YOUR OBJECTIVE:
Each line that includes "pose" counts once; give the total and nothing besides.

DATASET ROWS:
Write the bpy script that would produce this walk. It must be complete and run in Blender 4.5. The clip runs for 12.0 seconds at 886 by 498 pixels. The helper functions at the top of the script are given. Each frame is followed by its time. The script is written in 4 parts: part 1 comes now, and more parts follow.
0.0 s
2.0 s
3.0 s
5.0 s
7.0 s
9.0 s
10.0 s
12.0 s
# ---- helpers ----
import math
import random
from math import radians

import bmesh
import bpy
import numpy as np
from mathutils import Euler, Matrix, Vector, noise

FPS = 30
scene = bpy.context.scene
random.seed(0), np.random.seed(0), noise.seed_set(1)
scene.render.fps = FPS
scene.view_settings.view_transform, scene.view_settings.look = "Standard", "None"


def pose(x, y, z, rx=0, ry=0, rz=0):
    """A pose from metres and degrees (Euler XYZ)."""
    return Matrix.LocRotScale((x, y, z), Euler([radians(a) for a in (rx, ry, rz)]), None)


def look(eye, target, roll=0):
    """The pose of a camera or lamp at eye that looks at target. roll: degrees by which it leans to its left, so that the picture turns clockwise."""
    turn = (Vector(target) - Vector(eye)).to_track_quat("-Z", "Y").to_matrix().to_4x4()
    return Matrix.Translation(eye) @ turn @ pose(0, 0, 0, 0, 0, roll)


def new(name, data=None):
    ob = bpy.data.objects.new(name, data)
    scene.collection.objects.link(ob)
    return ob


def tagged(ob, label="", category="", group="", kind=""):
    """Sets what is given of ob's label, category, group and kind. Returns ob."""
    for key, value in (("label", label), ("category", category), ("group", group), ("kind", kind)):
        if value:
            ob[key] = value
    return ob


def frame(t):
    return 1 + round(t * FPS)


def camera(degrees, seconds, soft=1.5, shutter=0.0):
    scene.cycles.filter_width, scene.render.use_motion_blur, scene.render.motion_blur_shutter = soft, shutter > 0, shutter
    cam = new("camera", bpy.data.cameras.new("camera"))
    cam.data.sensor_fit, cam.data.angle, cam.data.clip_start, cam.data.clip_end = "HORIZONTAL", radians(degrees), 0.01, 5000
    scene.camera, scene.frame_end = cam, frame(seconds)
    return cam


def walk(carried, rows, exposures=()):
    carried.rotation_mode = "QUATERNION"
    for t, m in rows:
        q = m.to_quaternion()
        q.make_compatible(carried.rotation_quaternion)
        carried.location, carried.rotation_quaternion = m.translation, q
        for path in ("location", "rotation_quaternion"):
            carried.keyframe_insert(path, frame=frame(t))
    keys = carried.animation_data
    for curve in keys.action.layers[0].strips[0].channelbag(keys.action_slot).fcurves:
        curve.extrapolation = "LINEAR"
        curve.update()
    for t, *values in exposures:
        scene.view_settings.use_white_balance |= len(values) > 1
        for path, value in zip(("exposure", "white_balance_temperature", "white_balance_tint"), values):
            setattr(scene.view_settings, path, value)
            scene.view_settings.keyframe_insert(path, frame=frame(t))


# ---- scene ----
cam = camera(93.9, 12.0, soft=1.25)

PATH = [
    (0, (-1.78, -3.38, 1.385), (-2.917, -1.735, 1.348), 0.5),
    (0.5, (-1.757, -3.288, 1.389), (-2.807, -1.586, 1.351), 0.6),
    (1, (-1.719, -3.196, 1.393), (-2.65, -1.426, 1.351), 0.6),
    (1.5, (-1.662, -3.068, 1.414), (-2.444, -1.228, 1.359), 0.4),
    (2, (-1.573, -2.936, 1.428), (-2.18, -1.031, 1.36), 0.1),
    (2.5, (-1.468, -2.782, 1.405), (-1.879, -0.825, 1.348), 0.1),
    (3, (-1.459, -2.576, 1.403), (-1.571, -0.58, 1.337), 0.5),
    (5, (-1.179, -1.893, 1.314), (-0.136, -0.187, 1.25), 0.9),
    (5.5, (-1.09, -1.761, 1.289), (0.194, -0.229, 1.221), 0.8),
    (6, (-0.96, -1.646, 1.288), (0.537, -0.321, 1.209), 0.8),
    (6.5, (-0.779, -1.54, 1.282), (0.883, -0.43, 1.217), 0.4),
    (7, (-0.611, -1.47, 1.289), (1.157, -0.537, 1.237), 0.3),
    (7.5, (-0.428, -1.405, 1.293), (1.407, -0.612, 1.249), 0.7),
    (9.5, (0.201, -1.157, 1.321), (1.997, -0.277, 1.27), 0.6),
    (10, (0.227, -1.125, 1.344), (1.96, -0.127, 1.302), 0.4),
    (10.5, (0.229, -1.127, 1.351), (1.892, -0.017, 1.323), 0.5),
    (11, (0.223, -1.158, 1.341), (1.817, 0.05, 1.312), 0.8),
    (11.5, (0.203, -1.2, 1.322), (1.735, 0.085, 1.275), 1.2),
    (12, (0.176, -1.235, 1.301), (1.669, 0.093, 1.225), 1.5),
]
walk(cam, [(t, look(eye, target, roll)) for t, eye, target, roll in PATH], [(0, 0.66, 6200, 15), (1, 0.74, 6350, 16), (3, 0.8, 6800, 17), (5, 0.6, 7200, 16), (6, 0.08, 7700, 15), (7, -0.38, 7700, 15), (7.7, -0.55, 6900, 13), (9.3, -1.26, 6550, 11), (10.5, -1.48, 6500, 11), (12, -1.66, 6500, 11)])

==

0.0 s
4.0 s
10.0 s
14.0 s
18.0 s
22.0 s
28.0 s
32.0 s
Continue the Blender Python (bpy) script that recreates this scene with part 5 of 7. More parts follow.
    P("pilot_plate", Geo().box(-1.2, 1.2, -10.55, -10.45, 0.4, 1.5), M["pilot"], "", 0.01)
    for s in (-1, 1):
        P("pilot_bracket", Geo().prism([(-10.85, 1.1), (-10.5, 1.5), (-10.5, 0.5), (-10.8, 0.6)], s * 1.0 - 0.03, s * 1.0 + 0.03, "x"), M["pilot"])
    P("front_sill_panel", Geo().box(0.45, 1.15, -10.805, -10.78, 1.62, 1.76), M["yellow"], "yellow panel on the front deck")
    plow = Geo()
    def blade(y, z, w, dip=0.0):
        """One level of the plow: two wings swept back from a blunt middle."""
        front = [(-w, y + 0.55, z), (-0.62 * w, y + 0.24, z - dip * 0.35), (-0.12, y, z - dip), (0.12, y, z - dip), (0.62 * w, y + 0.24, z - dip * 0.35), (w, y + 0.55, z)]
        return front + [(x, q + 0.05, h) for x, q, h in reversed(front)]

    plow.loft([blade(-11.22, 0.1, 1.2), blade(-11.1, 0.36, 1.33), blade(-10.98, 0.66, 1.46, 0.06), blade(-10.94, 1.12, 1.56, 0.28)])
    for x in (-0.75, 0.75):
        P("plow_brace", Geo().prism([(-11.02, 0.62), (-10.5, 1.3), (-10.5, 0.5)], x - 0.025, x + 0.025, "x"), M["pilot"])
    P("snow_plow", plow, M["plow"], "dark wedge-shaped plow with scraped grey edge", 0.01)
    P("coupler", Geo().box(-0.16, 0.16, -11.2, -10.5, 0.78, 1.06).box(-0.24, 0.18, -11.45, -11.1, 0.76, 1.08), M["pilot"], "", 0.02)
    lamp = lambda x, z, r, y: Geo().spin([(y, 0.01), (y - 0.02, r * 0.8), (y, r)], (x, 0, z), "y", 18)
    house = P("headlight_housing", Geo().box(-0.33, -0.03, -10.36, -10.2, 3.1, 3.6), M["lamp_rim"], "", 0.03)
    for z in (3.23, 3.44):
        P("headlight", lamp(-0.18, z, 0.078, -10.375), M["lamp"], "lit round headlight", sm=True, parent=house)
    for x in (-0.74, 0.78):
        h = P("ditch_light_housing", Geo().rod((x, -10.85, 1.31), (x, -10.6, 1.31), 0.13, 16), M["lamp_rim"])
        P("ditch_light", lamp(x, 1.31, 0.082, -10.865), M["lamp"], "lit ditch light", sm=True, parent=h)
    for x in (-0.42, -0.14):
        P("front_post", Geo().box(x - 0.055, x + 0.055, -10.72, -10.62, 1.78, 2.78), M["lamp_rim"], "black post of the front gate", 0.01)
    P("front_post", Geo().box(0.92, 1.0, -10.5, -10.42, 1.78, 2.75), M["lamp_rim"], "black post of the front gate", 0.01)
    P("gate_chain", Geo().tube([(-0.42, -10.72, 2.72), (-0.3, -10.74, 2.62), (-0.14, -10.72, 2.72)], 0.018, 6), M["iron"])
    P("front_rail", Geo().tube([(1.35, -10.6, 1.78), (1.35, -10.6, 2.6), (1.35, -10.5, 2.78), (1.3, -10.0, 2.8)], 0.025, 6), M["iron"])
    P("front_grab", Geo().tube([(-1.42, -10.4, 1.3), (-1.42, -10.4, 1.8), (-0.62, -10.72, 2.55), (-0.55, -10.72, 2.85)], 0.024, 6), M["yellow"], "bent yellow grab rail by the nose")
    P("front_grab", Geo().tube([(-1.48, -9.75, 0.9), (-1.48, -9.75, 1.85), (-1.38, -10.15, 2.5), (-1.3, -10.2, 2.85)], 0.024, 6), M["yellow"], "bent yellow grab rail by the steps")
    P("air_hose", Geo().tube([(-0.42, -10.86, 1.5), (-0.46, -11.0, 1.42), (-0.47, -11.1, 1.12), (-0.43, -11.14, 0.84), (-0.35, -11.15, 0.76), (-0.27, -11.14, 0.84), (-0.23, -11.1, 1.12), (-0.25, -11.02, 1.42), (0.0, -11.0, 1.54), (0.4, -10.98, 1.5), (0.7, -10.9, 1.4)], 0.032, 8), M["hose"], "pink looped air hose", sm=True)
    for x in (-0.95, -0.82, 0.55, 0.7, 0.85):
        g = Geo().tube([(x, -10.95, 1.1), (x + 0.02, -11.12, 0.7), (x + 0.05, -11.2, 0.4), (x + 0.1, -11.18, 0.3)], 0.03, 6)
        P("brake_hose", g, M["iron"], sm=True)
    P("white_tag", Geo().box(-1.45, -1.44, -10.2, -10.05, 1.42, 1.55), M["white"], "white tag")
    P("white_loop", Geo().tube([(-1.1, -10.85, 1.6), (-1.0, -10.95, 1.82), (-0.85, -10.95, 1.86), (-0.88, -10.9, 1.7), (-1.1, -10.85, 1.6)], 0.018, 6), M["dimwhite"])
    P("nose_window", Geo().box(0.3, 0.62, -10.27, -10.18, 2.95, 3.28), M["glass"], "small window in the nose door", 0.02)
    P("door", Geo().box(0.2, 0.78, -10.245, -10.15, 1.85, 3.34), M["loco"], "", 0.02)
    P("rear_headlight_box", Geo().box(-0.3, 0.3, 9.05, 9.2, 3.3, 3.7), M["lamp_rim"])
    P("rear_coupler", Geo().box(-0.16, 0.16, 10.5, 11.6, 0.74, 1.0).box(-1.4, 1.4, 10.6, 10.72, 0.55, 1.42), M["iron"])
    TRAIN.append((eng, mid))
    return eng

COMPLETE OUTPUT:
4